Let $a_q(n):=a_{n,q}$ denote the number of $1 \le k \le n$ such that the minimal prime divisor of $k$ is $q$. Let $\DeclareMathOperator\np{np}\np(n)$ denote the smallest prime $p\ge n+1$.
$$
a_{n, q} =
\begin{cases}
0 & \text{if } 0 \leq n \leq q – 1 \\
1 & \text{if } q \leq n \leq q^2 – 1 \\
2 & \text{if } q^2 \leq n \leq q \cdot \text{np}(q) – 1 \\
\pi(\np(\lfloor n/q \rfloor)) – \pi(q) + 1 & \text{if } q \cdot \np(q) \leq n \leq q^3 – 1 \\
a_{n – q^3 + q, q} + \pi(q^2) – \pi(q) + 2 & \text{otherwise.}
\end{cases}
$$

Using this (half proven) formula, we can guess what the limit is:

$$\lim_{n\rightarrow \infty} \frac{a_p(n)}{n} = \frac{\pi(p^2)-\pi(p)+2}{p^3-p}.$$

From this guessing we deduce the question above.

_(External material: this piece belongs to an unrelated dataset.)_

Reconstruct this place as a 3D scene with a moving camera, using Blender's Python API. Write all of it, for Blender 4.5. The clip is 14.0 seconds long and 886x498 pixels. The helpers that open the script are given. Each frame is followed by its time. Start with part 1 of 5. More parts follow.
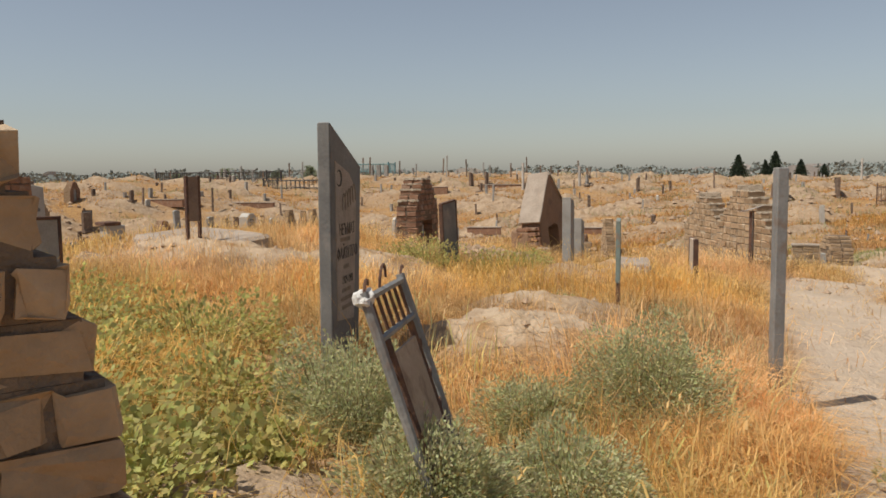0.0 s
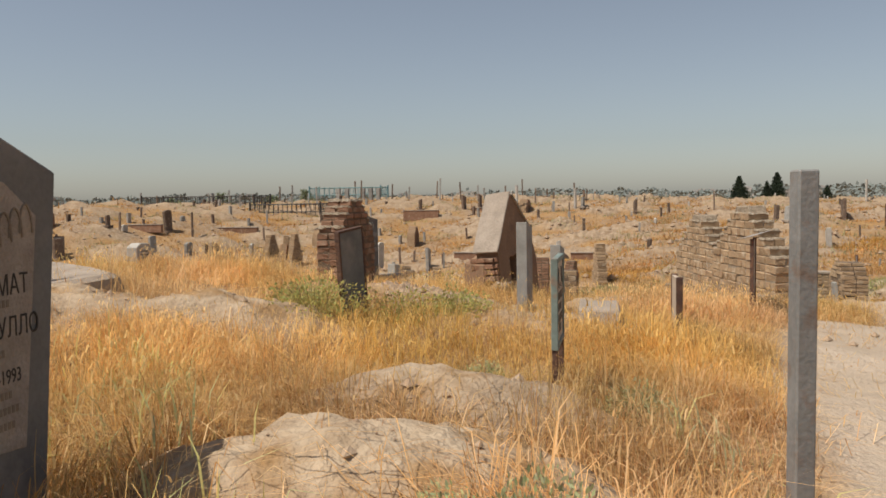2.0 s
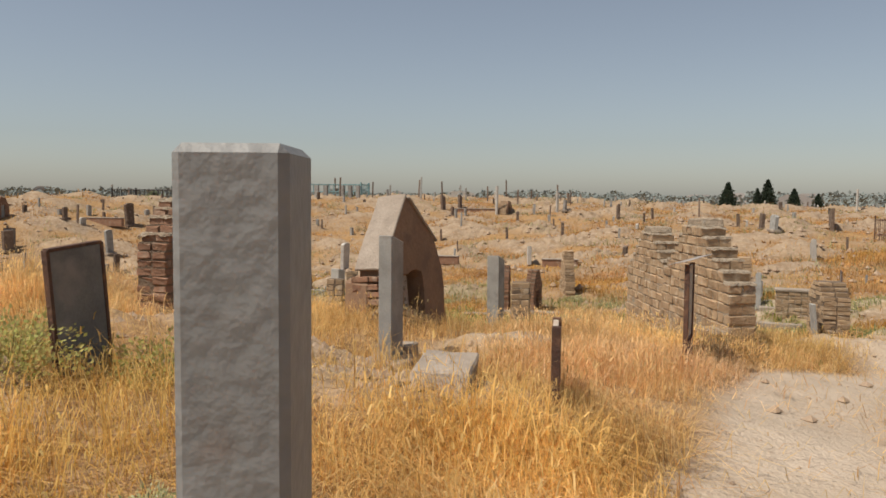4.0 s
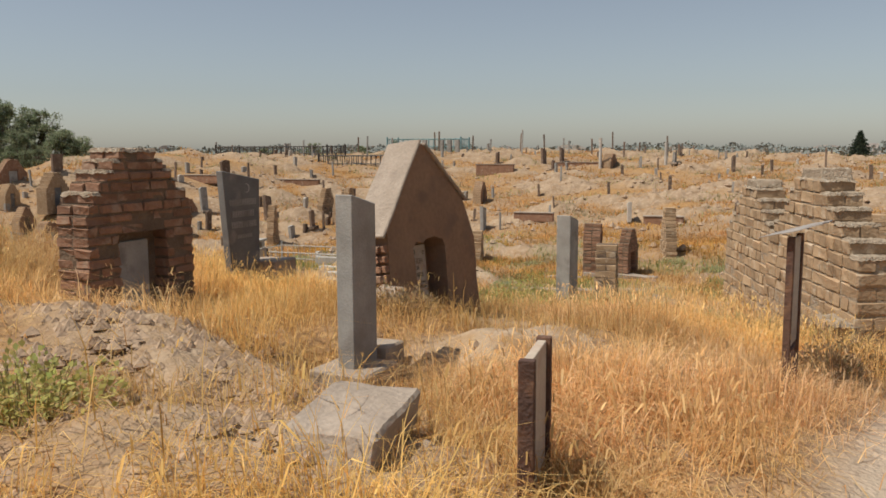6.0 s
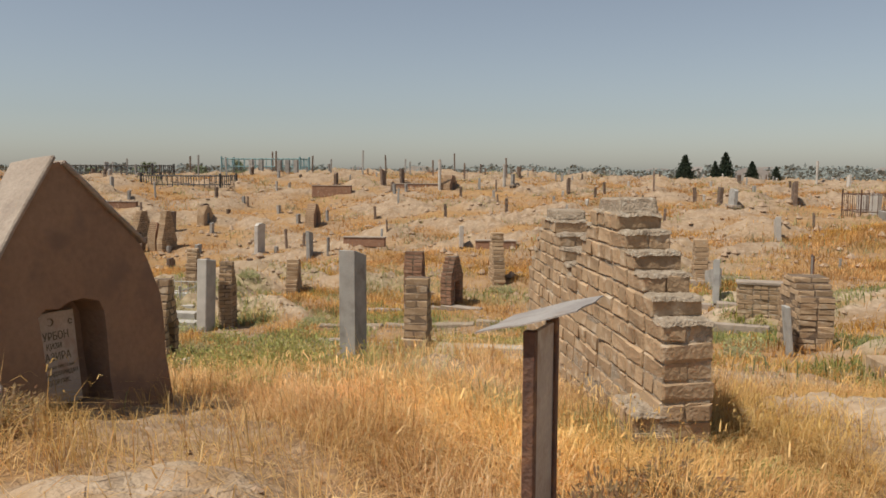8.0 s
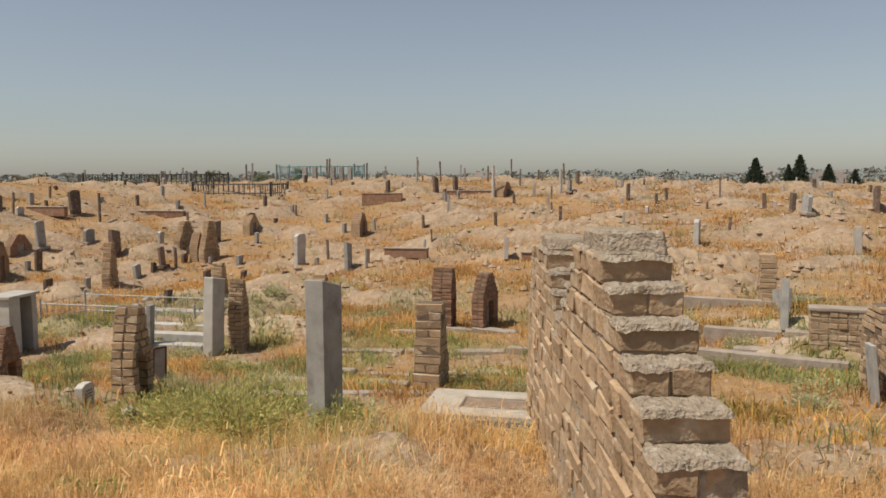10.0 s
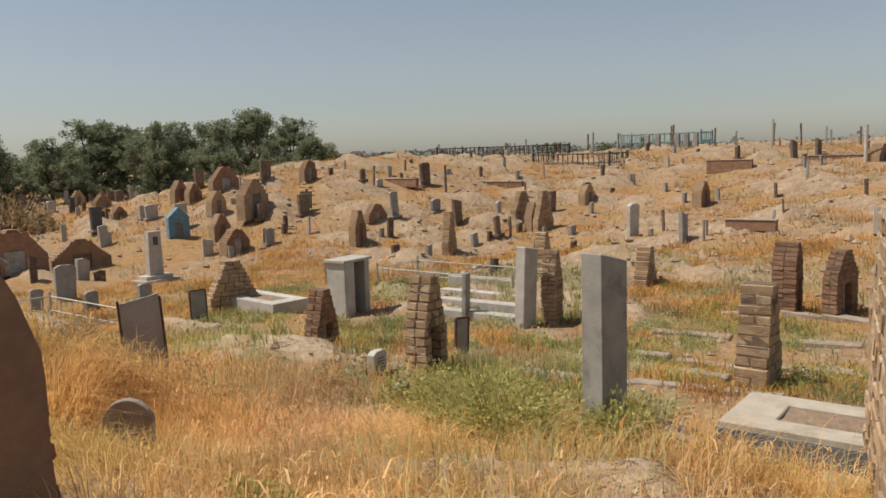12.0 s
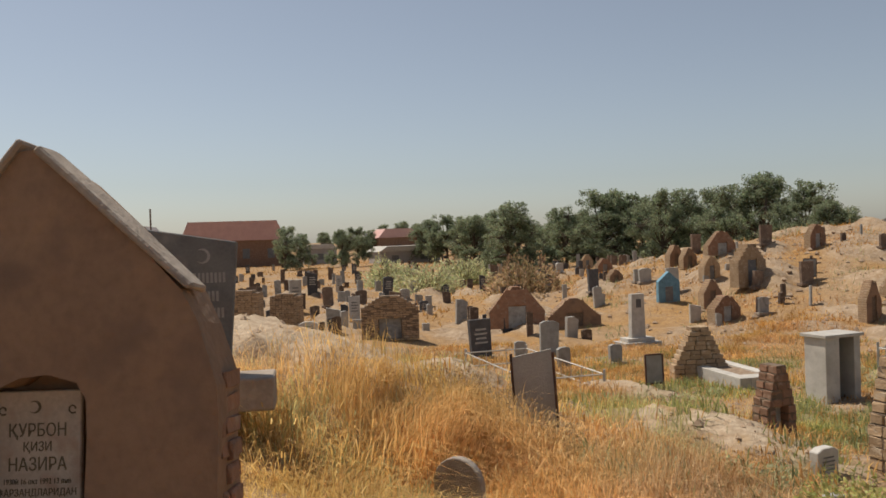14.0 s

I am asking if there is some other proof of the formula above, or if the formula is wrong?

Edit:
As pointed out by fedja and GHfromMO in the comments, the reason why the formula above is not correct, is that we have instead:

$$\lim_{n \rightarrow \infty} \frac{a_p(n)}{n} = \frac{1}{p}\prod_{q<p,q\text{ prime}}(1-\frac{1}{q})$$

Since we have (because the set $\{1,\cdots,n\}$ is divided by the primes $p \le n$ in pairwise disjoint sets of size $a_p(n)$):

$$1 = \lim_{n \rightarrow \infty}(\frac{1}{n}+\sum_{p \le n} \frac{a_p(n)}{n})$$

we obtain the following formula instead of the one in the title of the question:

$$1 = \sum_{n=1}^{\infty} \frac{1}{p_n}\prod_{q<p_n,q\text{ prime}}(1-\frac{1}{q})$$

which can also be written as:

$$1 = \frac{1}{2}+(1-\frac{1}{2})\cdot$$
$$(\frac{1}{3}+(1-\frac{1}{3})\cdot$$
$$(\frac{1}{5}+(1-\frac{1}{5})\cdot$$
$$(\frac{1}{7}+(1-\frac{1}{7})\cdot$$
$$(+\ldots+\cdot$$
$$(\frac{1}{p_n}+(1-\frac{1}{p_n})(\frac{1}{p_{n+1}}+(1-\frac{1}{p_{n+1}})(+\ldots)$$

Best Answer

The sum is less than $1$. First of all, Mathematica and SAGE independently tell me that $$\sum_{n=1}^{10000} \frac{\pi(p_n^2)-n+2}{p_n^3-p_n}=0.950344\dots.\tag{1}\label{1}$$ We estimate the tail sum by applying estimates from the classical paper Rosser–Schoenfeld: Approximate formulas for some functions of prime numbers, Illinois J. Math. 6 (1962), 64–94. By (3.2) in this paper, $$\frac{\pi(p_n^2)}{p_n^2}<\frac{1}{2\log p_n}+\frac{3}{8\log^2 p_n}.$$ Using also (3.10) in the paper, that is the bound $$p_n>n(\log n+\log\log n-3/2),$$ we can infer that $$\frac{\pi(p_n^2)}{p_n^2}<\frac{p_n-p_n^{-1}}{2n\log^2 n},\qquad n>10^4,$$ with an extra factor of $0.8272$ on the right-hand side for $n\leq 10^8$. Therefore, $$\sum_{n=10001}^\infty\frac{\pi(p_n^2)-n+2}{p_n^3-p_n} <\sum_{n=10001}^\infty\frac{\pi(p_n^2)}{p_n^3-p_n}<\sum_{n=10001}^{10^8}\frac{0.8272}{2n\log^2 n}+\sum_{n>10^8}\frac{1}{2n\log^2 n}.$$ It follows that $$\sum_{n=10001}^\infty\frac{\pi(p_n^2)-n+2}{p_n^3-p_n} <\int_{10^4}^{10^8}\frac{0.8272}{2x\log^2 x}dx+\int_{10^8}^\infty\frac{1}{2x\log^2 x}dx=0.049596\dots.\tag{2}\label{2}$$ From \eqref{1} and \eqref{2}, we see that the OP's sum is less than $0.999942$.